There is no chance that Woody Johnson likes watching Rex and the other Jets talking about Revis constantly throughout the show as they further instill the notion that the Jets need Revis to achieve their ultimate goal of winning the Super Bowl. It can’t be good for Woody’s negotiations and his stance on not budging on a new contract for Revis when every Wednesday night for the rest of training camp, you have other members of the Jets reminding Jets fans that, “Hey Woody, we really, really need Revis to come to camp, so how about you give him that money?”

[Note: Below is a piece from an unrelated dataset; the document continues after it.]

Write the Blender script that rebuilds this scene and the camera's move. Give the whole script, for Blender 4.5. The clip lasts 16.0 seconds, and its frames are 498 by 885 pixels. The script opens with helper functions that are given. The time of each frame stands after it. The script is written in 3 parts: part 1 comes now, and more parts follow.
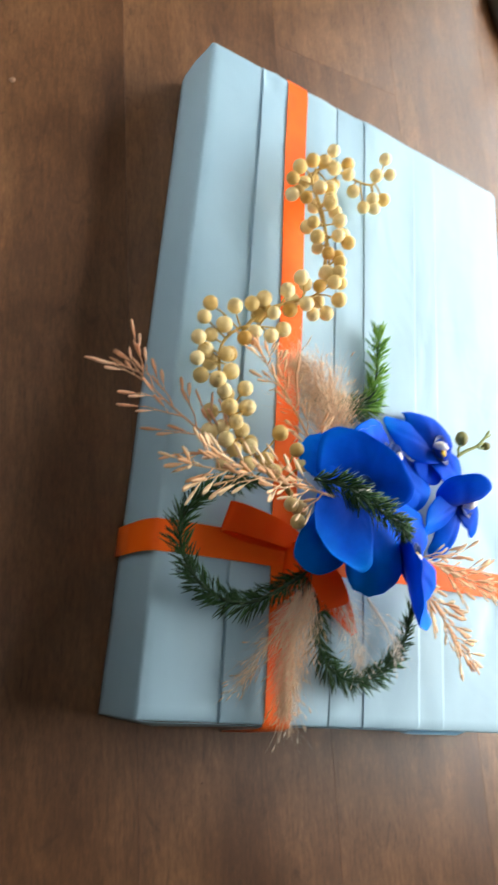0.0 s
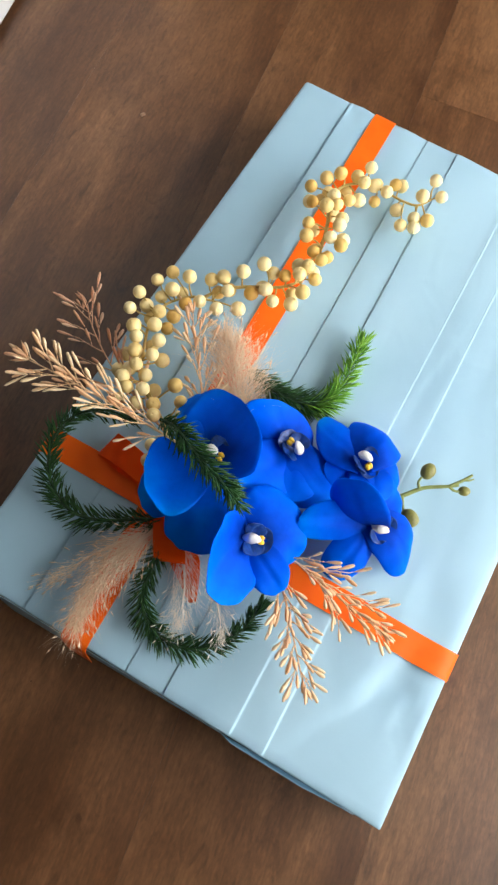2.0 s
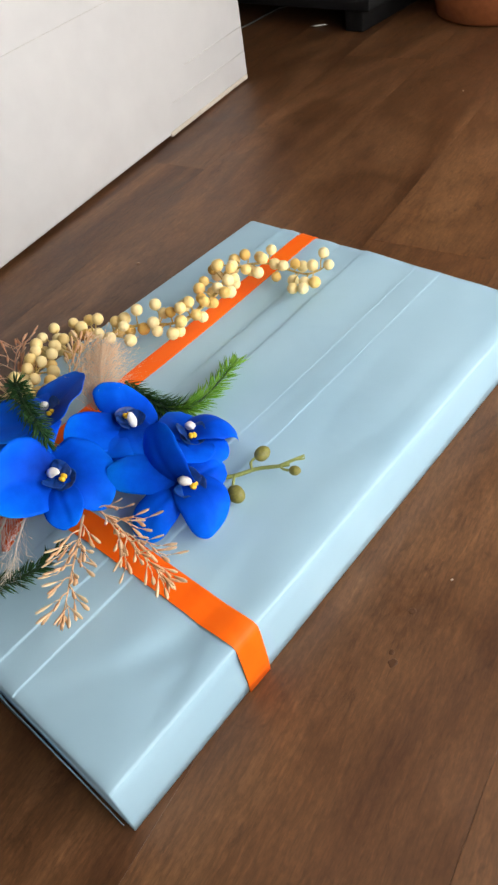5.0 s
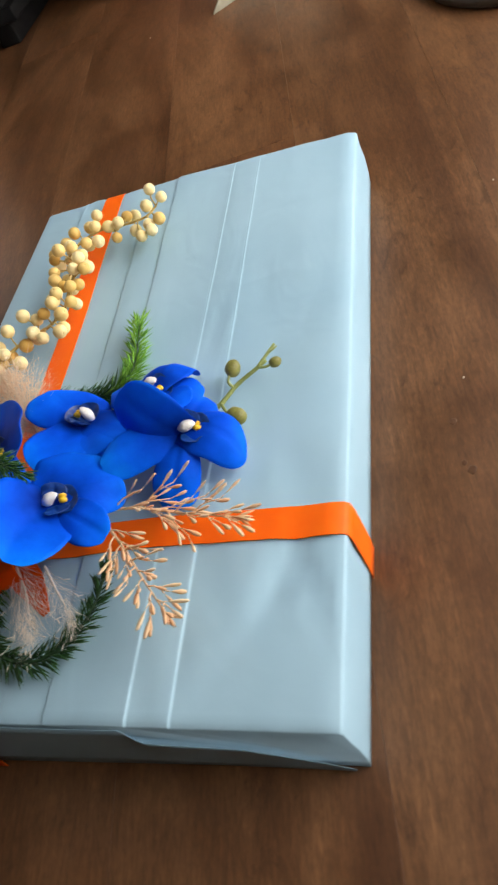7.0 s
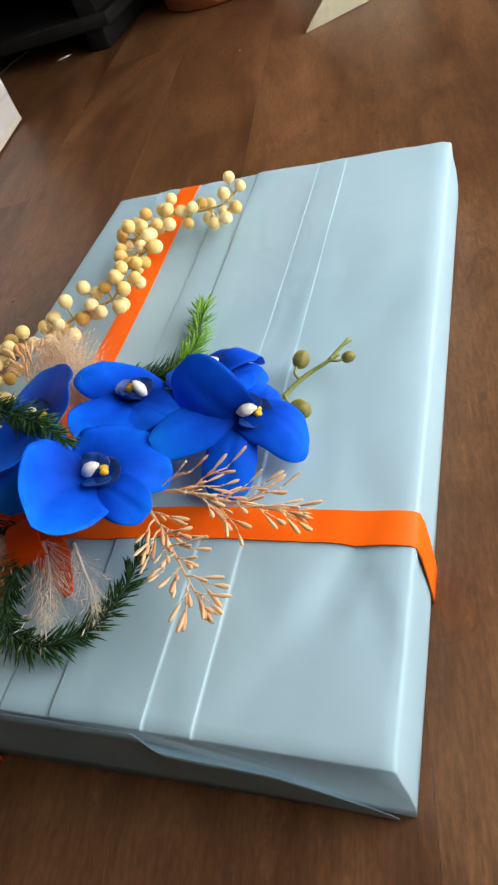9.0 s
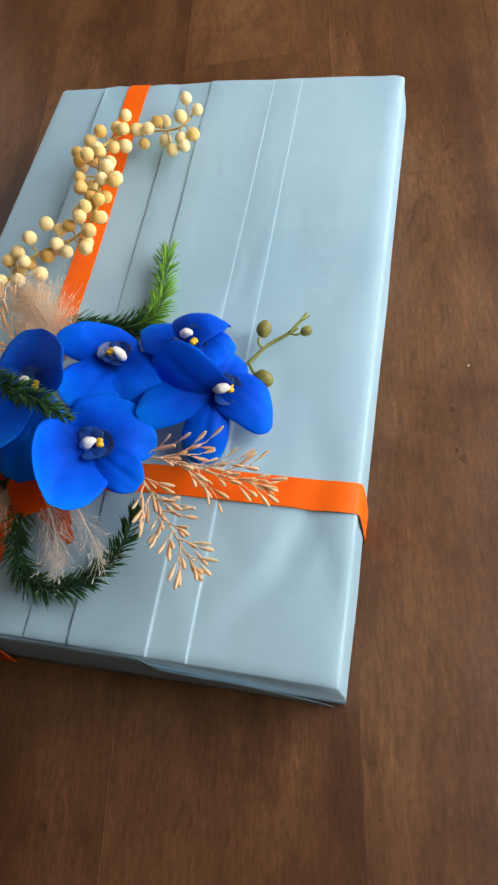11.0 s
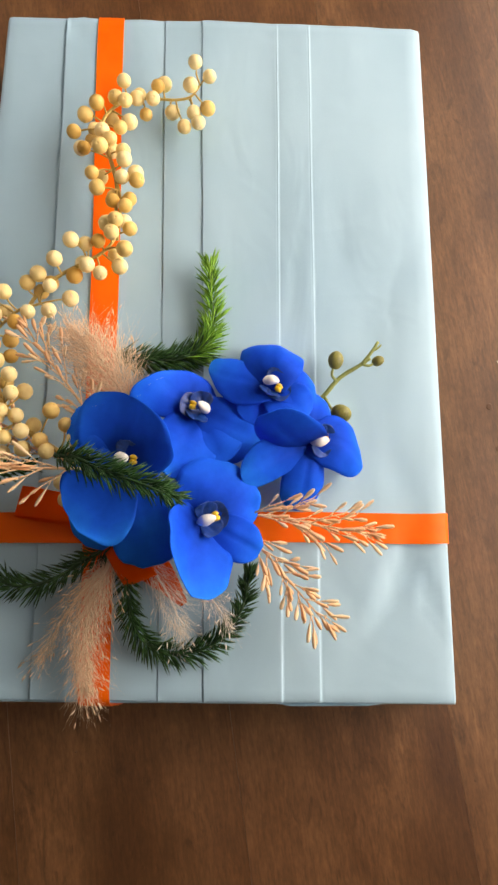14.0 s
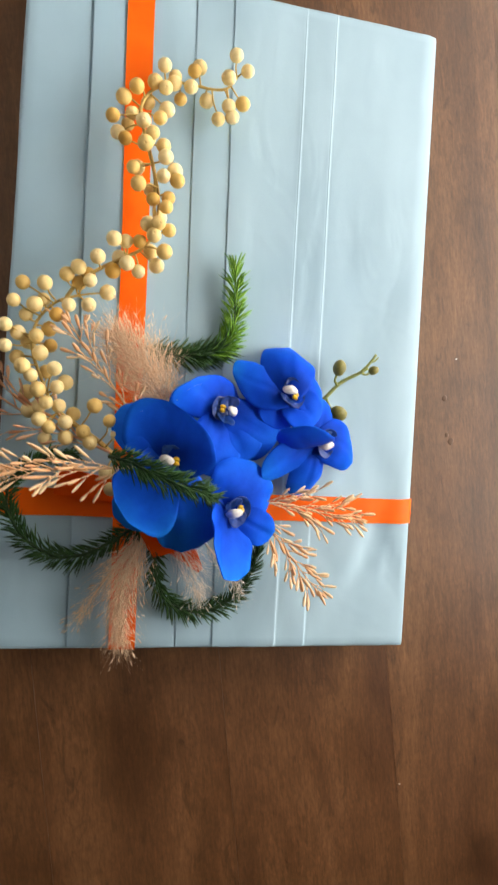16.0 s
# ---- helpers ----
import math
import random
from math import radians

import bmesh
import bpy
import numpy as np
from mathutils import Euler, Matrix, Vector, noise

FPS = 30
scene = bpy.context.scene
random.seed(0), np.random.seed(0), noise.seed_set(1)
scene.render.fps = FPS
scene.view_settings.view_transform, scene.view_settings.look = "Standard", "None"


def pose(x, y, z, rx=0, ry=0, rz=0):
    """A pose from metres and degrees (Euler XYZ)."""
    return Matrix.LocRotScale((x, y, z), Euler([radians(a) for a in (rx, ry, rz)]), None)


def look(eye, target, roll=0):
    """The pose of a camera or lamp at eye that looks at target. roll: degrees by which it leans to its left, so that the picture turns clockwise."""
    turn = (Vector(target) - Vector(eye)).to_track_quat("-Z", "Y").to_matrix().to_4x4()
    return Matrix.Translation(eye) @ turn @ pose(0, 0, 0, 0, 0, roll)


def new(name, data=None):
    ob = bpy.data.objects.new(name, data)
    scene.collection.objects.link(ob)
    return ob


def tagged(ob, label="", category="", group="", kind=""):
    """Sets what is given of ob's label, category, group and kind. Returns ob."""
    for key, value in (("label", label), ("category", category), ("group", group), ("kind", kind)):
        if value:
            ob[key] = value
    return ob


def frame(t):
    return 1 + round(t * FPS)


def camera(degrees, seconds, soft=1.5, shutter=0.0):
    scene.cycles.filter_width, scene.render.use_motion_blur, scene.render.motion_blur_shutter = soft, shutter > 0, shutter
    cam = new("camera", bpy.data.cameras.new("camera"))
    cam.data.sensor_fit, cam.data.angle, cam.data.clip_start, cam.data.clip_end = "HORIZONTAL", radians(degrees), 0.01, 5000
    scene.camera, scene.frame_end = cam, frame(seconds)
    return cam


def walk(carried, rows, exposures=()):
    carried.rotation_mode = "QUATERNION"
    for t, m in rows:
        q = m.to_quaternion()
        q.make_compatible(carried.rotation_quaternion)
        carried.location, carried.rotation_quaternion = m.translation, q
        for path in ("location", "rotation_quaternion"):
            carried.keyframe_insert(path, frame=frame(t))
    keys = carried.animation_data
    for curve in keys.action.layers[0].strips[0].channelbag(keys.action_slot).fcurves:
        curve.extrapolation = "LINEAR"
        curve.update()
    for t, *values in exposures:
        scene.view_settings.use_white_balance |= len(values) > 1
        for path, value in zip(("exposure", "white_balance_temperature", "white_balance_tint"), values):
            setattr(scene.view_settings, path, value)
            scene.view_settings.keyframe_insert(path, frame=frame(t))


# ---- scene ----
cam = camera(39.6, 16.0, 2.4, 0.25)
PATH = [
    (0, (-0.19, 0.038, 0.538), (0.733, 0.661, -1.124), 65.2),
    (0.5, (-0.131, 0.015, 0.573), (0.442, 0.542, -1.269), 56.6),
    (1, (-0.028, 0.01, 0.637), (0.374, 0.613, -1.226), 48.9),
    (1.5, (0.127, 0.016, 0.613), (0.224, 0.688, -1.268), 33.6),
    (2, (0.213, 0.033, 0.644), (0.008, 0.631, -1.254), 11.6),
    (2.5, (0.322, 0.069, 0.607), (-0.15, 0.676, -1.239), 1.2),
    (3, (0.442, 0.106, 0.592), (-0.507, 0.831, -1.013), -6.5),
    (3.5, (0.516, 0.064, 0.552), (-0.563, 0.765, -0.98), -9.4),
    (4, (0.57, 0.035, 0.527), (-0.504, 0.844, -0.954), -10.8),
    (4.5, (0.595, 0.013, 0.511), (-0.522, 0.938, -0.866), -10.2),
    (4.7, (0.596, 0.002, 0.514), (-0.483, 0.939, -0.886), -9.7),
    (6.8, (0.518, -0.085, 0.443), (-0.249, 1.074, -0.996), -29.3),
    (7, (0.487, -0.096, 0.446), (-0.196, 1.073, -1.027), -30.5),
    (7.5, (0.448, -0.113, 0.445), (-0.27, 1.066, -1.003), -34.1),
    (8, (0.444, -0.122, 0.423), (-0.324, 1.183, -0.884), -25.9),
    (8.5, (0.45, -0.117, 0.395), (-0.3, 1.073, -1.026), -26.0),
    (9, (0.449, -0.097, 0.402), (-0.304, 1.139, -0.979), -24.2),
    (9.2, (0.453, -0.095, 0.405), (-0.26, 1.089, -1.041), -23.7),
    (11.3, (0.421, -0.05, 0.545), (-0.047, 0.795, -1.206), -20.7),
    (11.5, (0.42, -0.045, 0.544), (-0.061, 0.794, -1.206), -21.2),
    (12, (0.413, -0.035, 0.535), (-0.06, 0.725, -1.254), -22.7),
    (12.5, (0.361, 0.011, 0.531), (0.005, 0.595, -1.348), -24.0),
    (13, (0.31, 0.071, 0.548), (-0.001, 0.507, -1.379), -28.1),
    (13.5, (0.261, 0.099, 0.578), (0.186, 0.577, -1.363), -6.7),
    (14, (0.214, 0.084, 0.617), (0.264, 0.498, -1.339), 7.8),
    (14.5, (0.183, 0.056, 0.651), (0.369, 0.446, -1.302), 26.3),
    (15, (0.123, 0.054, 0.703), (0.456, 0.301, -1.253), 54.5),
    (15.5, (0.096, 0.099, 0.692), (0.527, 0.213, -1.258), 78.3),
    (16, (0.071, 0.197, 0.694), (0.532, 0.179, -1.253), 95.9),
]
EXPOSURES = [(0, 0.64, 6500, 7), (0.5, 0.97, 6900, 3), (1.0, 0.77, 6600, 5), (1.5, 0.45, 6300, 8), (2.5, 0.38, 6500, 8), (3.0, 0.1, 6300, 7), (3.5, 0.05, 6200, 8), (4.5, 0.0, 6600, 10), (7, -0.05, 6700, 10), (7.5, -0.10, 6700, 10), (8, 0.05, 6900, 10), (9, 0.05, 6900, 10), (11.5, -0.08, 6600, 10), (12.5, 0.0, 6600, 11), (13.5, 0.28, 7500, 15), (14.5, 0.17, 7900, 17), (16, 0.25, 7300, 13)]
walk(cam, [(t, look(eye, target, roll)) for t, eye, target, roll in PATH], EXPOSURES)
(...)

I have been torn on both sides of the Revis contract talks. On the one hand, he did sign this contract and he is obligated to live up to his end of the deal, whether or not he has become the player he has since he initially signed. But on the other hand, he does deserve more than his current pay since there are a handful of Jets defensive players making more than him. Like Mike Francesa says, if Woody is going ask fans for every dollar they have to purchase PSLs to attend Jets games, how can he turn around and say he won’t use his own money to sign “the best player in the league?”
It’s time for Woody to pay up.
Joe Namath
Joe Namath appeared in the first episode for maybe two minutes, but every bit of those two minutes was entertaining.
Joe doesn’t exactly look like the guy I grew up watching on TV telling me to shop at “Nobody Beats The Wiz,” but eventually living life as Joe Namath and also as Broadway Joe was going to take its toll.
Namath was genuinely pissed off when Mark Sanchez fumbled during the goal-line drill in the rain, and it set him off, causing him to tell the Jets and Sanchez that Sanchez needs to change the way he receives the ball at the line. Watching Namath speak so passionately about the proper hand technique on the snap and just taking the rest of the coaching staff to school in the film room was like watching Shooter draw up plays in Hoosiers while everyone stood around knowing that the man talking knew more than anyone else, but not being absolutely sure if the man talking was still all there.
When Namath said he “had a good time on the field, but off the field it was all work,” before uncontrollably laughing, he came close to breaking into my Top 5 Athletes I Wish I Could Drinks Beers With For An Afternoon And Listen To Stories While In Their Prime list. The Top 5 is currently Mickey Mantle, Yogi Berra, Jim Kaat, Bobby Orr and David Wells, but Broadway Joe is right on the bubble and with another appearance before the end of the season, it’s going to be hard to keep him off that list.